The report by Martin Wall in this newspaper last Thursday that Dean Sullivan, a senior executive in the Health Service Executive, secured a redundancy package of €389,000 having worked in the organisation for just six years, is surprising to many people. We are told that this exit package was the outcome of a legal process and was in line with Government policy. And yet, this is a package equivalent to €64,833 for each year’s work in the organisation. Sullivan was the deputy director general and chief strategy and planning officer for the HSE, meaning his salary would be about €200,000. The package is close to two years’ salary. Given that the median annual salary in Ireland for men is €45,537 and €37,782 for women, it would take the average woman worker more than a decade to earn the total of Sullivan’s exit package alone, before tax.

Imagine how amazing it would be to walk out of a six-year stint in the public service with more than the cost of the average five-bedroom detached house in Kerry, which stands at €351,000, plus change of €38,000 to furnish and decorate it. Meanwhile, many junior nurses in Ireland have to up sticks to Australia and the Middle East in an attempt to scrape together savings for a mortgage, thousands of miles from their families and friends.
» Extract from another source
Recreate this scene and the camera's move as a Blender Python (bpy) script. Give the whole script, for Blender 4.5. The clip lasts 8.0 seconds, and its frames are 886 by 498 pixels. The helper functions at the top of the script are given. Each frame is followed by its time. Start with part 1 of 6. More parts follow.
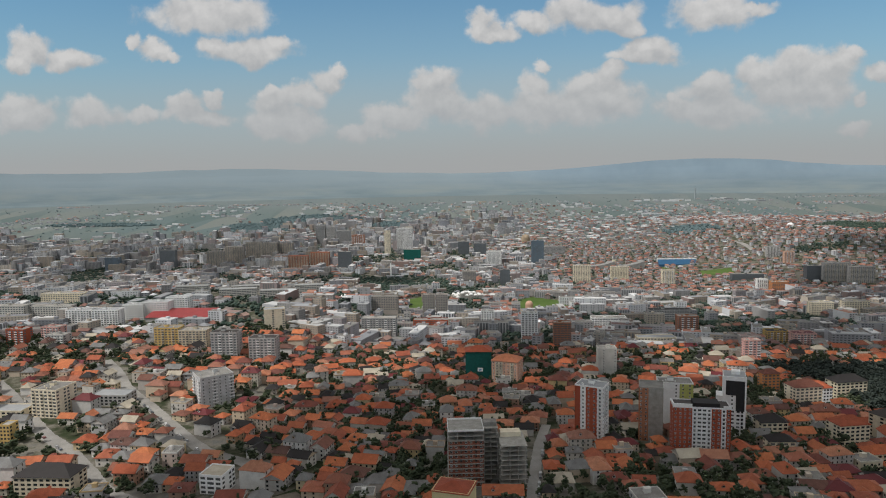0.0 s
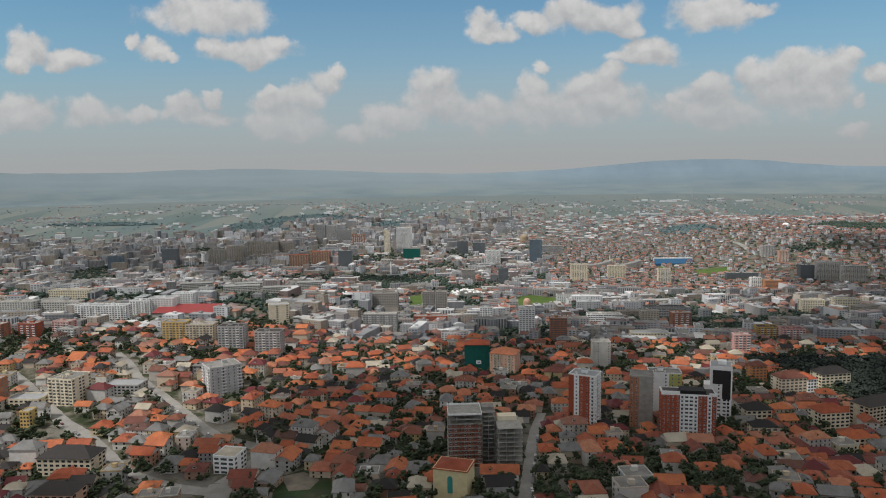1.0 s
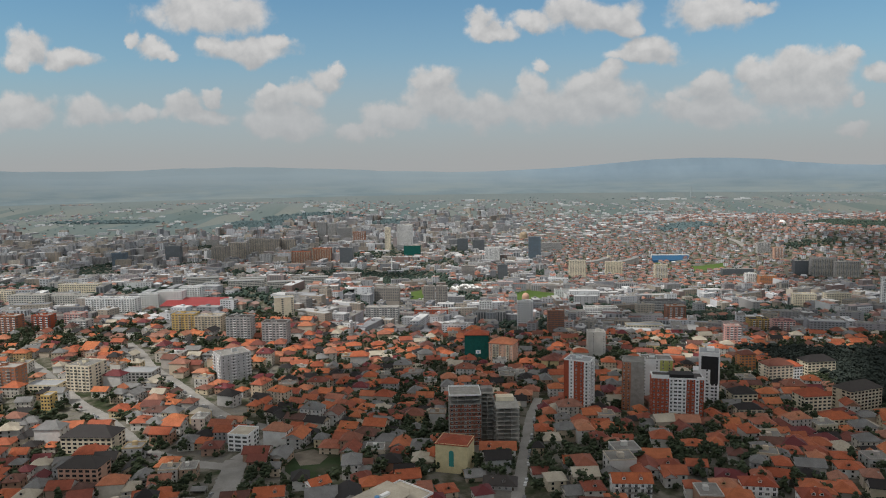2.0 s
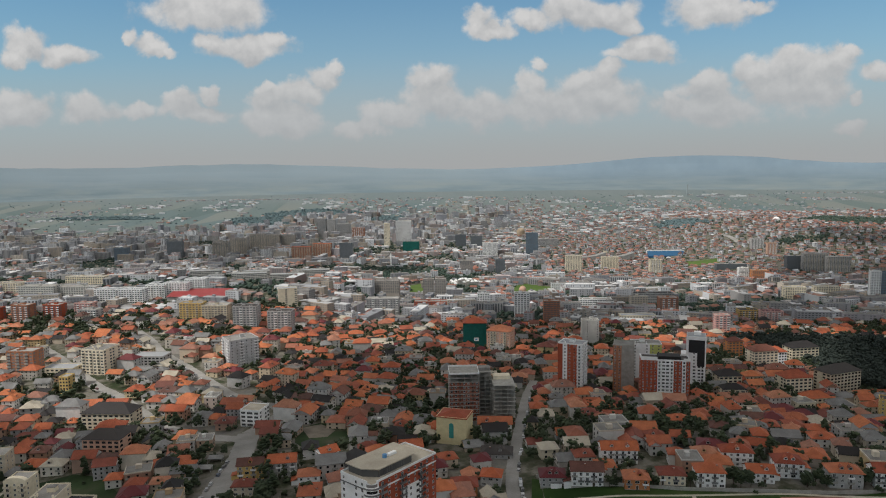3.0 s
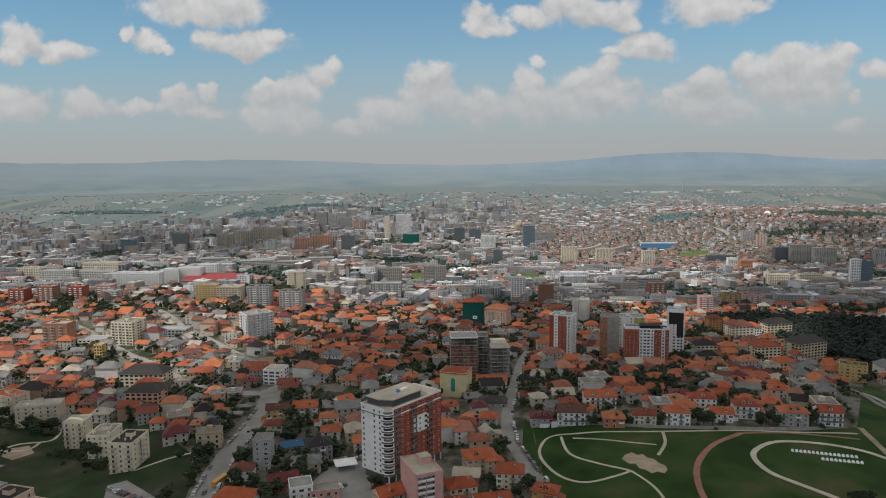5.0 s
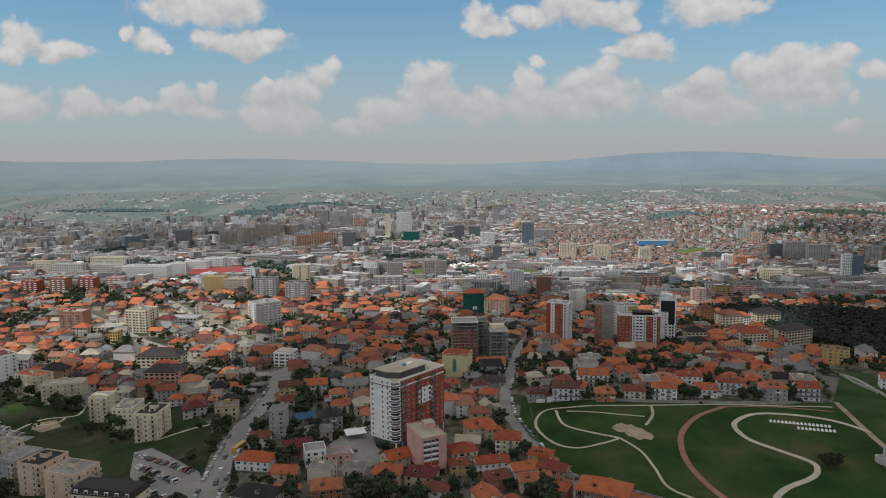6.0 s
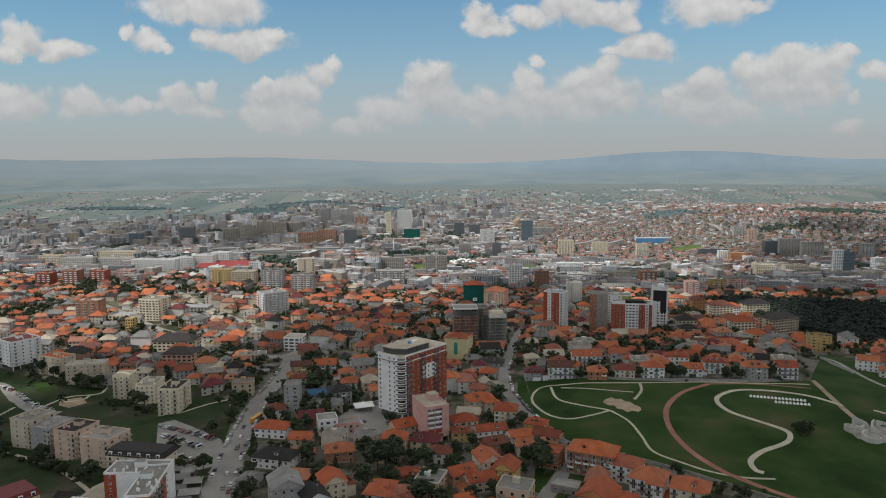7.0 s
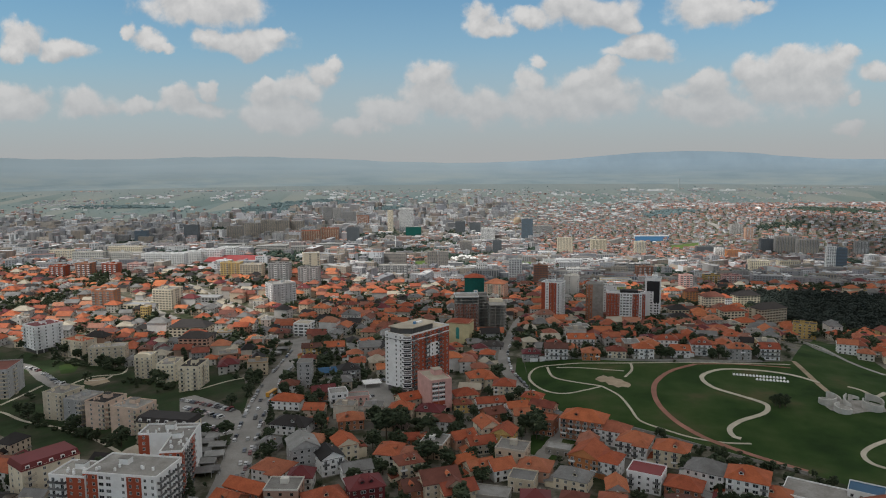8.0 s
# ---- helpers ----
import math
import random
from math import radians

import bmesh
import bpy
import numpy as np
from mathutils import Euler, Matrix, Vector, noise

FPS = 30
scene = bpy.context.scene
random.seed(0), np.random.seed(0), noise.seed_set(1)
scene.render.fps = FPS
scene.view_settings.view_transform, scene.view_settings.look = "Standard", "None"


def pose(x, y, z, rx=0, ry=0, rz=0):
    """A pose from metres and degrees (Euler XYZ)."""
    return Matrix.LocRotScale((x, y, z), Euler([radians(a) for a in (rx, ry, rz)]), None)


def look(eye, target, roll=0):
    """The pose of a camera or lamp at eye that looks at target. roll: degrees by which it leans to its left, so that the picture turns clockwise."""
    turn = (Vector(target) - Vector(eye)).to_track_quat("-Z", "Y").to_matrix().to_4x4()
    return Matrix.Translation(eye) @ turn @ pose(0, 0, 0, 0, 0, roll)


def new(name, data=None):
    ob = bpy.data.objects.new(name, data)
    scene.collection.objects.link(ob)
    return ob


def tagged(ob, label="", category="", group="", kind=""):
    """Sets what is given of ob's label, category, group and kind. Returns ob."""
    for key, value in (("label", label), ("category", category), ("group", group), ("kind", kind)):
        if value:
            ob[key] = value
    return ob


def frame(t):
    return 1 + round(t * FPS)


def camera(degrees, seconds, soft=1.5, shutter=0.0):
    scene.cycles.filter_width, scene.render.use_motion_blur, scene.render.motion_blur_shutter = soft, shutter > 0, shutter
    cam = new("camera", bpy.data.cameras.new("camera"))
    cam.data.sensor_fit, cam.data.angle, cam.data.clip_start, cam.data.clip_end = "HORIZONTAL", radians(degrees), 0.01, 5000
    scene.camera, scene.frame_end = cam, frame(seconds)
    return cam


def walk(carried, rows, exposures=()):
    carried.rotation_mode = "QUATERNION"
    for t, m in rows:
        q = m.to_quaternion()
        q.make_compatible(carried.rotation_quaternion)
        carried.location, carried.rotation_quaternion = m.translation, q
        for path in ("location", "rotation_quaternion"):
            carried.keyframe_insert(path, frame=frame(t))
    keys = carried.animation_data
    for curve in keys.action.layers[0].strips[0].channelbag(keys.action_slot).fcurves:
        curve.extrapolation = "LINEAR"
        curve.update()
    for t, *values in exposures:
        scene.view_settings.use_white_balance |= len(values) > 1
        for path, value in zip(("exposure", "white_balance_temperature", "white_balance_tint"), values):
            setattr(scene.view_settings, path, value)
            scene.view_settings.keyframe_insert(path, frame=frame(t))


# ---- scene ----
cam = camera(66.0, 8.0, soft=1.05)
PATH = [
    (0, (1.36, -6.48, 181.78), (-4.54, 92.78, 171.13), -1.0),
    (0.5, (1.61, -18.18, 181.14), (-4.29, 81.08, 170.48), -0.9),
    (1, (1.79, -31.65, 180.33), (-3.96, 67.62, 169.74), -0.9),
    (1.5, (2.03, -44.68, 179.19), (-3.72, 54.59, 168.54), -0.9),
    (3, (1.66, -87.24, 172.23), (-3.74, 12.00, 161.18), -0.8),
    (3.5, (1.40, -100.90, 169.83), (-3.85, -1.66, 158.64), -0.7),
    (4, (1.37, -115.35, 167.03), (-3.88, -16.13, 155.78), -0.7),
    (4.5, (1.34, -130.13, 164.68), (-3.86, -30.92, 153.28), -0.7),
    (6, (0.46, -173.93, 156.06), (-4.60, -74.72, 144.60), -0.6),
    (6.5, (0.17, -189.09, 153.51), (-4.83, -89.88, 142.06), -0.6),
    (7, (-0.10, -204.69, 150.99), (-5.10, -105.48, 139.49), -0.5),
    (7.5, (-0.35, -219.94, 148.26), (-5.40, -120.72, 136.81), -0.5),
    (8, (-0.29, -235.45, 145.40), (-5.38, -136.24, 133.95), -0.4),
]
walk(cam, [(t, look(eye, target, roll)) for t, eye, target, roll in PATH], exposures=((0.0, -0.11), (4.0, -0.06), (8.0, -0.01)))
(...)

People are fired from their jobs every day and given nothing. That’s not fair. People on zero-hours contracts have their shifts cut and that’s that. That’s not fair either. Ordinary workers can only dream of the payouts we’ve been hearing about, from RTÉ to the HSE, and everything in between we don’t yet know about. That certainly doesn’t feel fair.

Today, statutory redundancy in Ireland is two weeks’ gross pay per year of service up to a ceiling of €600 per week plus one week’s pay, which is also subject to the ceiling of €600. Clearly, we have in Ireland an inequitable redundancy system. One cohort of workers — the lower paid —have statutory redundancy. Others — the well paid — have exit packages, mediation processes, and confidentiality agreements, where an entire system of legal advice and HR wrangling kicks in to administer and protect what you get on your way out the door.

We all know RTÉ is a mess. We also know that it’s not the only mess in town. It’s in the ha’penny place compared to the chicanery and waste that goes on elsewhere in the public service. Media must continue to report on RTÉ and enlighten the public in the pursuit of accountability and transparency. But it is also time to cast the net wider. This is a wake-up call around public trust in the institutions and bodies that form the architecture of the Irish State. People who are not in senior roles in publicly funded workplaces look at these payouts and wonder how they’re reasonable. This all causes resentment, the driving emotion in contemporary voter sentiment. There cannot be one special level of scrutiny for RTÉ and a broad lack of scrutiny of others. A reckoning for one institution cannot, and should not, mean everything else is off the hook.